Carelessness has, fairly frequently, played its part in aeroplane disasters. Sometimes a pilot has been careless, or perhaps in a hurry, and has failed to locate some defect which, had it been seen and attended to, would have saved a disaster when a machine was in flight. Such inattention, which is sufficiently dangerous in the handling of any piece of mechanism, is deadly in its peril when those who are guilty of it navigate the air. A man who brings out a machine time after time, and ascends without examining it carefully, is adding vastly to the risks that may attend his flight; and the same remark will apply to the carelessness of mechanics; though as a class, in view of the arduous nature of their work, and of the long hours they have frequently to be on duty, with no more than hasty intervals for rest, their average of care and accuracy is very high.
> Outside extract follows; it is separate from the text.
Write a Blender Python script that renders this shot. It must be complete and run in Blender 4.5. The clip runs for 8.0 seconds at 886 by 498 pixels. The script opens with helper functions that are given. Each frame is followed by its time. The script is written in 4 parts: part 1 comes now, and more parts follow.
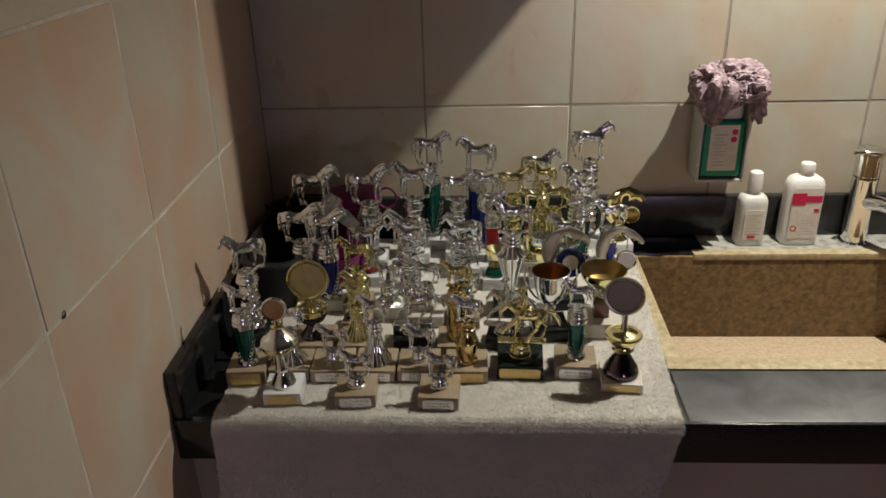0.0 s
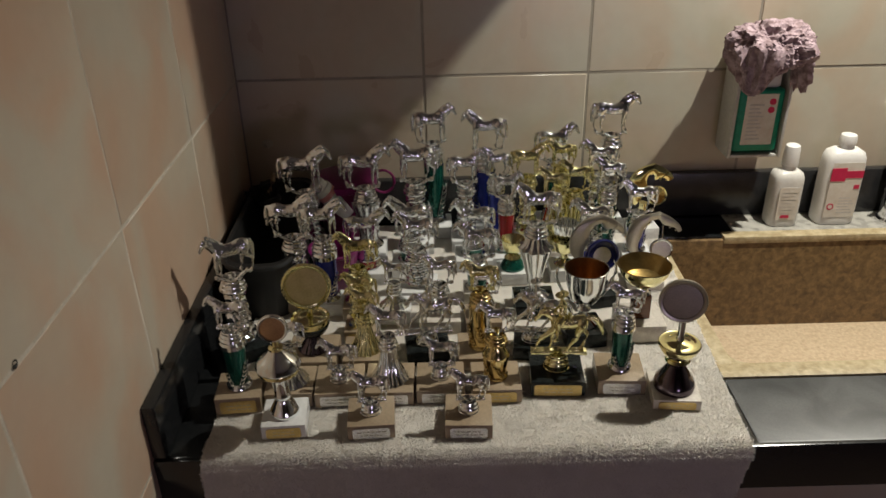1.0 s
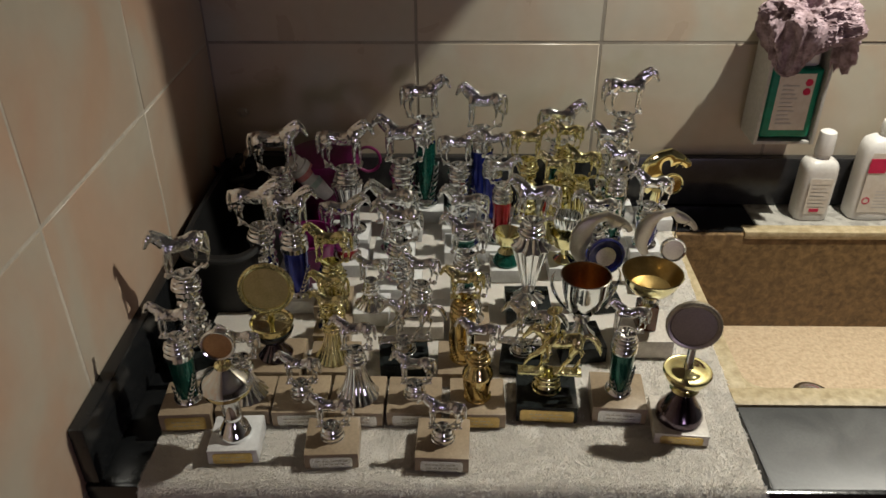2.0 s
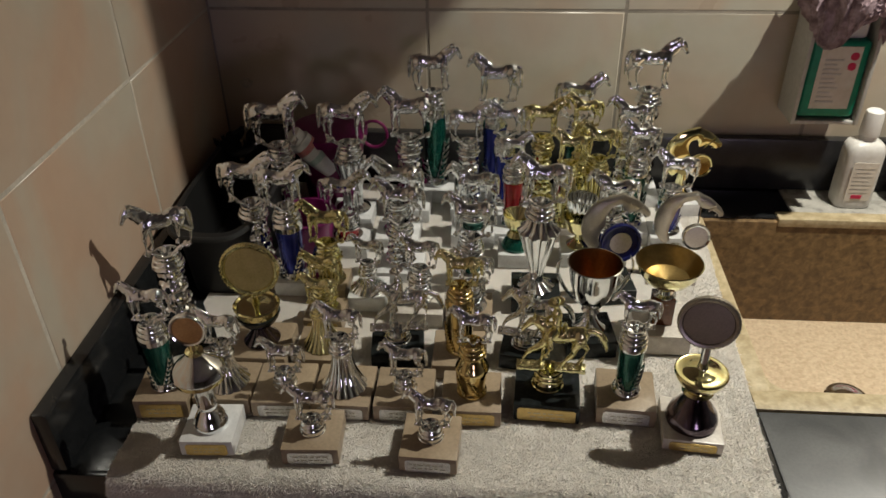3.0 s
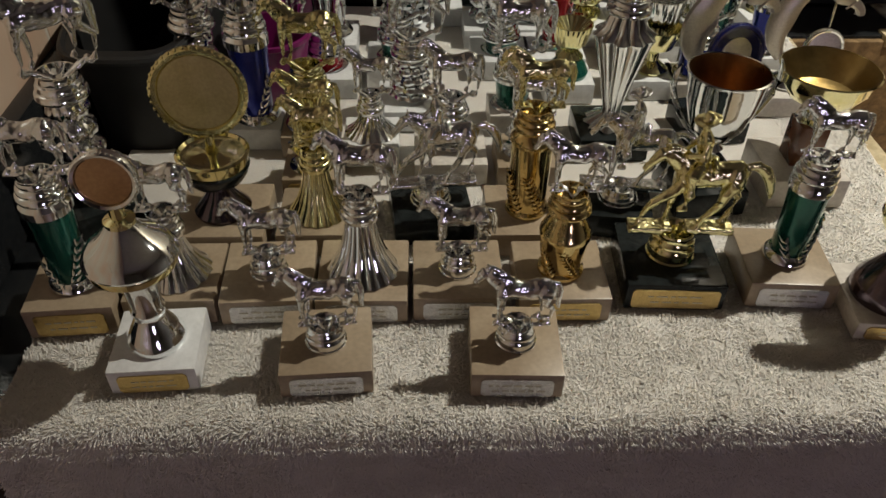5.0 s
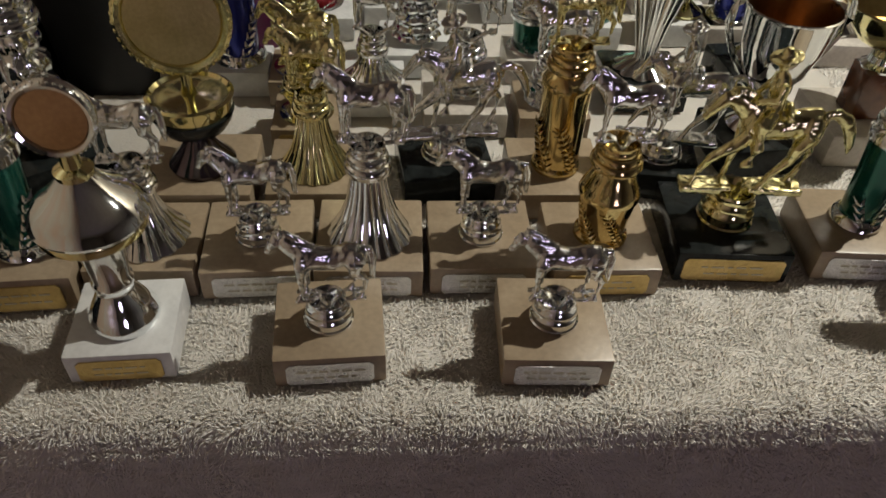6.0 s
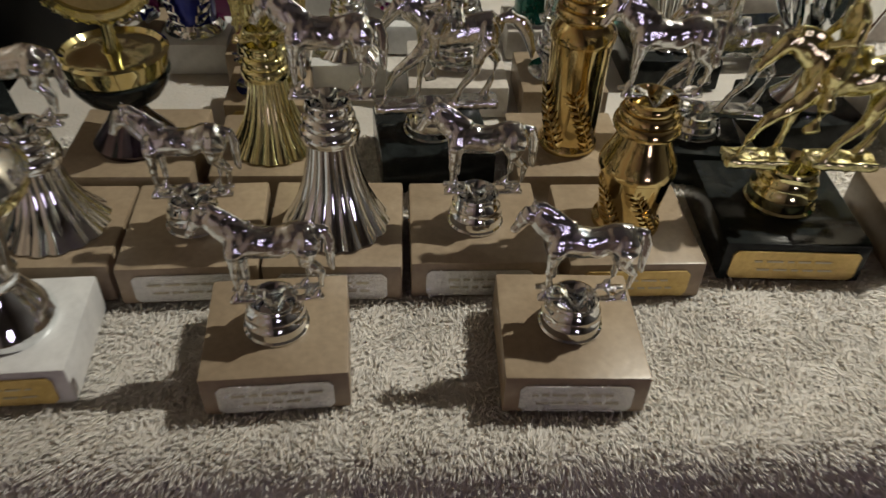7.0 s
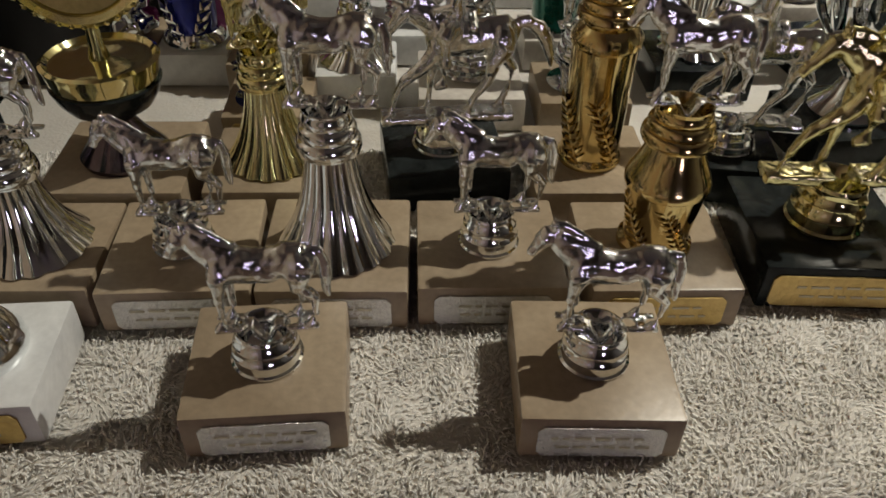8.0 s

But there have been cases—mostly in the past though—in which a machine has developed a structural defect, or some defect say in its control gear, which ought to have been observed by its mechanics, but which has not been so detected, and has led to a catastrophe in flight. With machines built lightly, and subjected to heavy strains when at high speeds, it is vital that the inspection of such craft, that the examination of every detail of them, should be carried out in a spirit of the greatest care. The fraying through of a control wire, unnoticed by those in charge of a machine, has been sufficient to cause a disaster; while carelessness in overhauling a motor, a task of supreme importance, seeing that its engine is the heart of an aeroplane, has been another cause of accident. It is vital that, when an airman ascends, both his machine and his motor should be in perfect working trim. He himself, before he flies, and after his aeroplane has been wheeled from its shed, should make it a habit to look over the machine, so as to impose his own personal check upon the work his mechanics have done.